## [Exercise aim]
Using the data that follows, return exactly the lines from the one that contains "what is given" through the one that contains "made[o].matrix_parent_inverse = o.matrix_parent_inverse", ends included.
◆ ◆ ◆ ◆ ◆
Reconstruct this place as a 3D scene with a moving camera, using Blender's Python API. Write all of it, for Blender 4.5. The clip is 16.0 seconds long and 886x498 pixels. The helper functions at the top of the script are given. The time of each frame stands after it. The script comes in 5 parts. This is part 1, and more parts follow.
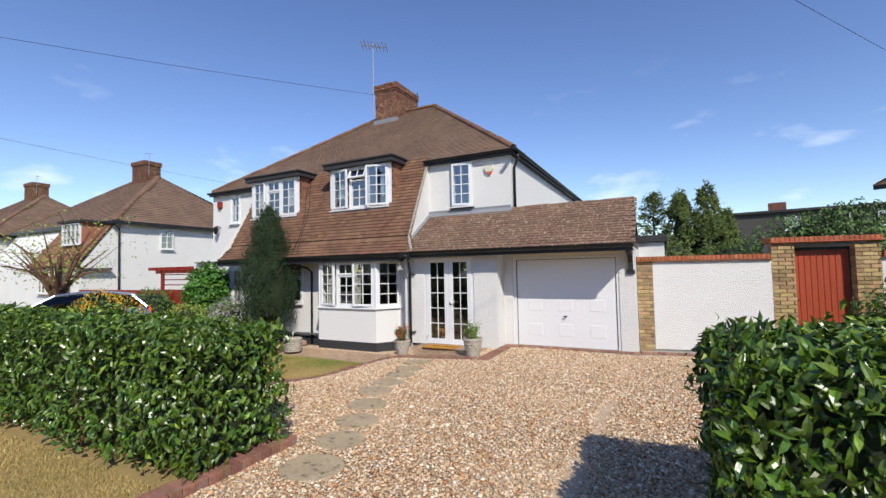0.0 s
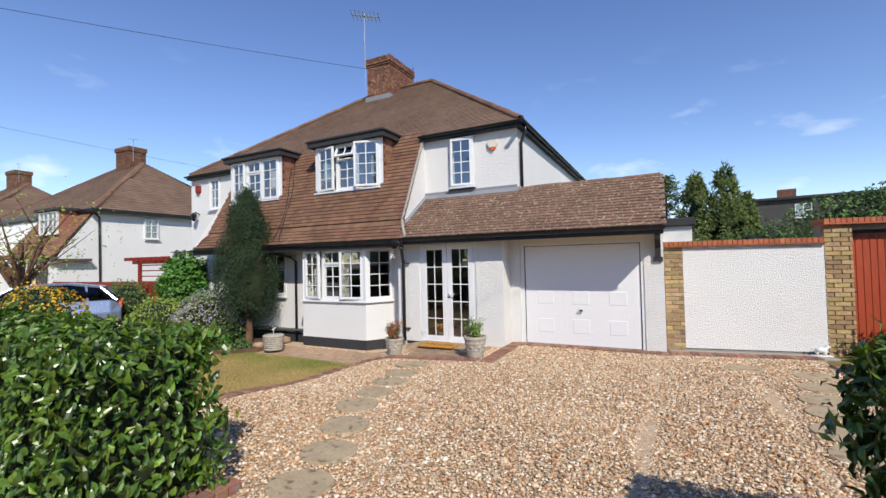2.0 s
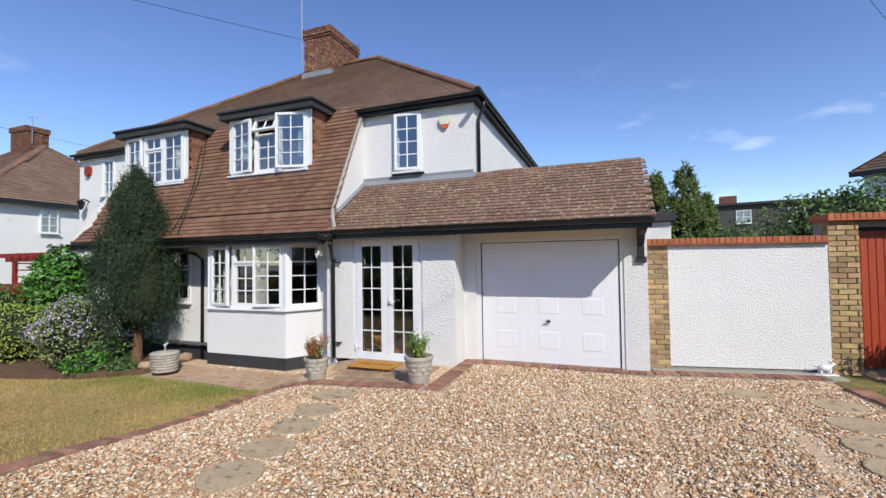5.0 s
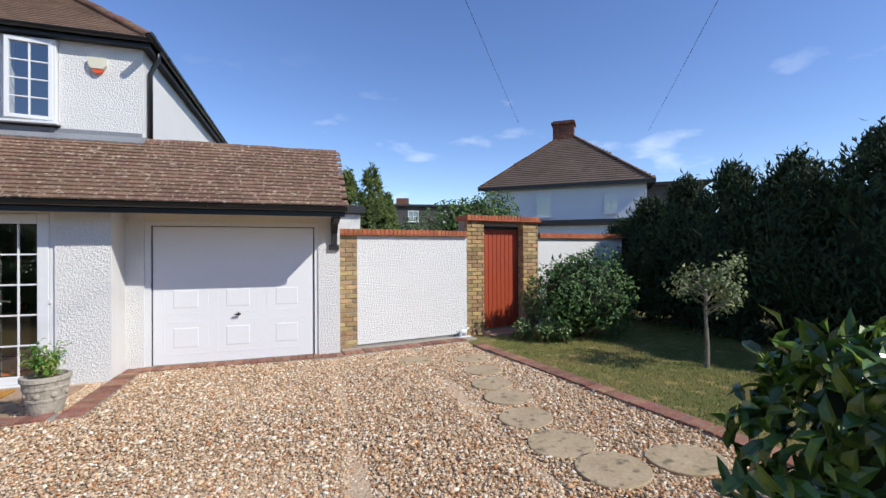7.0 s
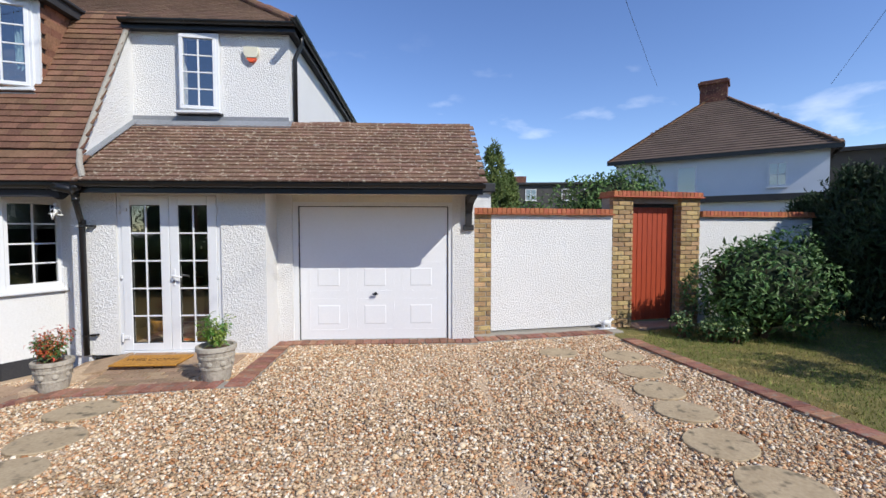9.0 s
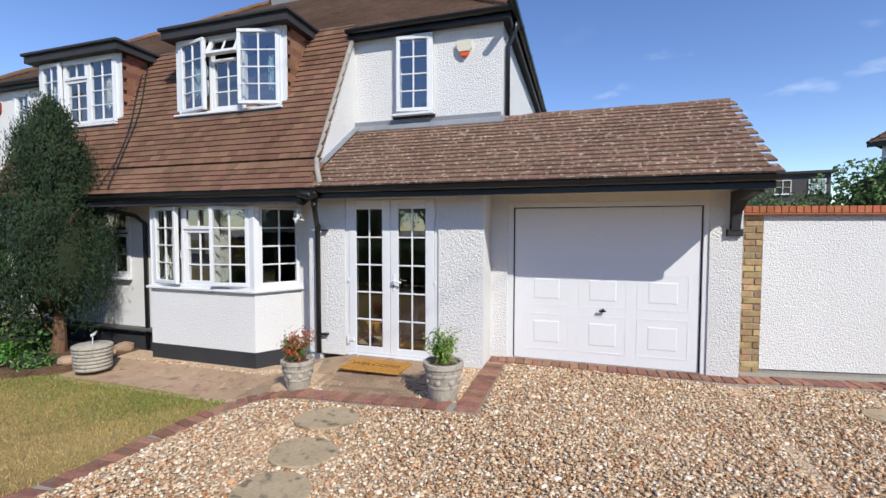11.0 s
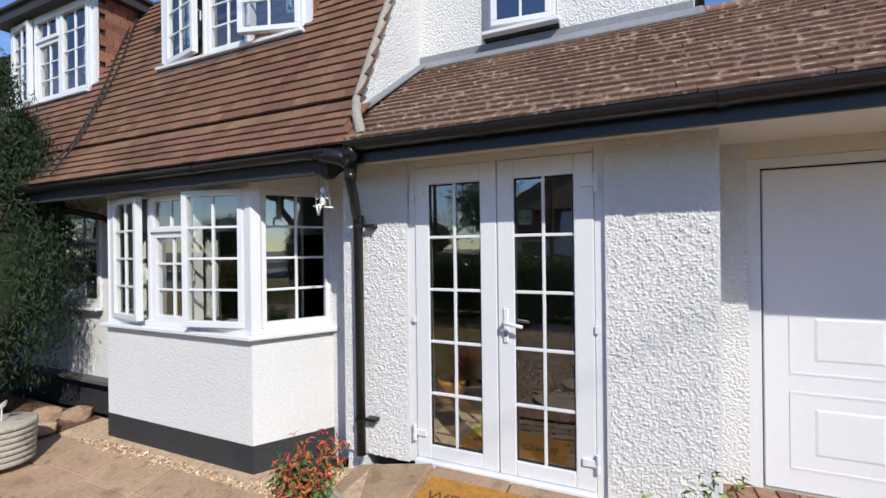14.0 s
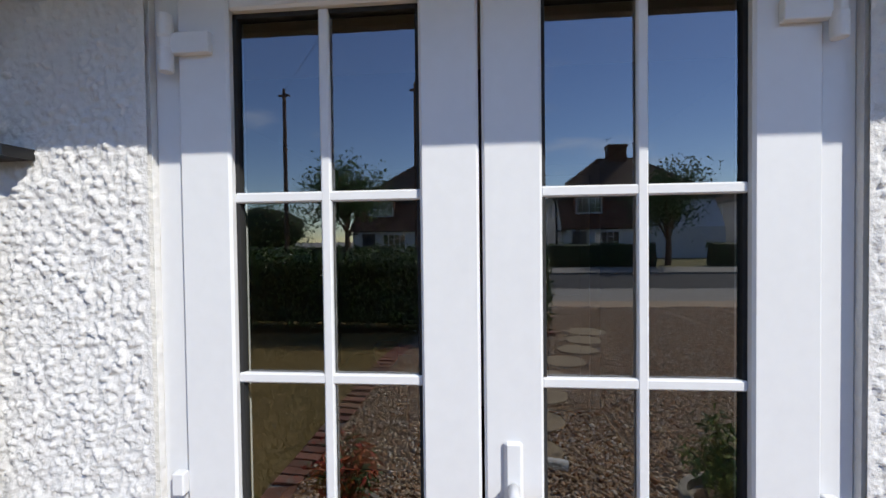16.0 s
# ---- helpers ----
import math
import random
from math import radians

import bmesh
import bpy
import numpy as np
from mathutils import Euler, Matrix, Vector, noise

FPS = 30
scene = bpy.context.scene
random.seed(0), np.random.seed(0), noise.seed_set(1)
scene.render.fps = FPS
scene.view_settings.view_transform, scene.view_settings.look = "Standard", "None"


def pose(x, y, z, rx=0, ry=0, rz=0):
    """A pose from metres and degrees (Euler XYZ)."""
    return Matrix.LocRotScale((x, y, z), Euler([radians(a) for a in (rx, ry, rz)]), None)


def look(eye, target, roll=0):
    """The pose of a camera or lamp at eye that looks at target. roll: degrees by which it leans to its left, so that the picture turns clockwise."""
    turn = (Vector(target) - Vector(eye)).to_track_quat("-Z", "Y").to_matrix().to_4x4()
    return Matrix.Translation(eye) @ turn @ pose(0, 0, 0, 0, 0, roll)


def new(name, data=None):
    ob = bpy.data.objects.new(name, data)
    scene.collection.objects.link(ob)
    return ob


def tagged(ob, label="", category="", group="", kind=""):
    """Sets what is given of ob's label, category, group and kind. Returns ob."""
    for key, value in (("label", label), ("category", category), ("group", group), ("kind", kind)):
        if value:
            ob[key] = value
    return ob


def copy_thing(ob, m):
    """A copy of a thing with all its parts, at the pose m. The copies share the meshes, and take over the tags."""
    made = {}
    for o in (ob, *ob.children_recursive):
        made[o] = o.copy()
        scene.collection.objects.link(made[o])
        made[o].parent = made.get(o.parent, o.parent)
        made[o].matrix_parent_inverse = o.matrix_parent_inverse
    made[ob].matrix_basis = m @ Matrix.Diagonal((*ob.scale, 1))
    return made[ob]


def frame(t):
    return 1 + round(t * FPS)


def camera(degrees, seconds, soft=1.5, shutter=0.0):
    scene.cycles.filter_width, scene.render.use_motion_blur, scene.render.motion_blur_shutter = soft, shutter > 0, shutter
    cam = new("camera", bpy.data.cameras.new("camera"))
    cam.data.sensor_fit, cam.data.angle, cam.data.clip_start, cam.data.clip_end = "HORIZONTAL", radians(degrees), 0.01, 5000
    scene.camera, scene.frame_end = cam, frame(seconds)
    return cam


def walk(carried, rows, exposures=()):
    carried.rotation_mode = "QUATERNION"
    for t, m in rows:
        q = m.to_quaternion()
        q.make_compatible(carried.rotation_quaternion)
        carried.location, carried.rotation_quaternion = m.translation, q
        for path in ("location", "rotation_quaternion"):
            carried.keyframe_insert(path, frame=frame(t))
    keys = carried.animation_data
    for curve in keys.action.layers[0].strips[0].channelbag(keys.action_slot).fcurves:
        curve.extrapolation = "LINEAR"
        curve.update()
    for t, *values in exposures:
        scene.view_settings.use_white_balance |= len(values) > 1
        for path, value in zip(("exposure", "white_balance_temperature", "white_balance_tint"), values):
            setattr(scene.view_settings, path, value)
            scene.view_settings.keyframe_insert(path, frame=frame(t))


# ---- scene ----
◆ ◆ ◆ ◆ ◆
## [Complete response]
    """Sets what is given of ob's label, category, group and kind. Returns ob."""
    for key, value in (("label", label), ("category", category), ("group", group), ("kind", kind)):
        if value:
            ob[key] = value
    return ob


def copy_thing(ob, m):
    """A copy of a thing with all its parts, at the pose m. The copies share the meshes, and take over the tags."""
    made = {}
    for o in (ob, *ob.children_recursive):
        made[o] = o.copy()
        scene.collection.objects.link(made[o])
        made[o].parent = made.get(o.parent, o.parent)
        made[o].matrix_parent_inverse = o.matrix_parent_inverse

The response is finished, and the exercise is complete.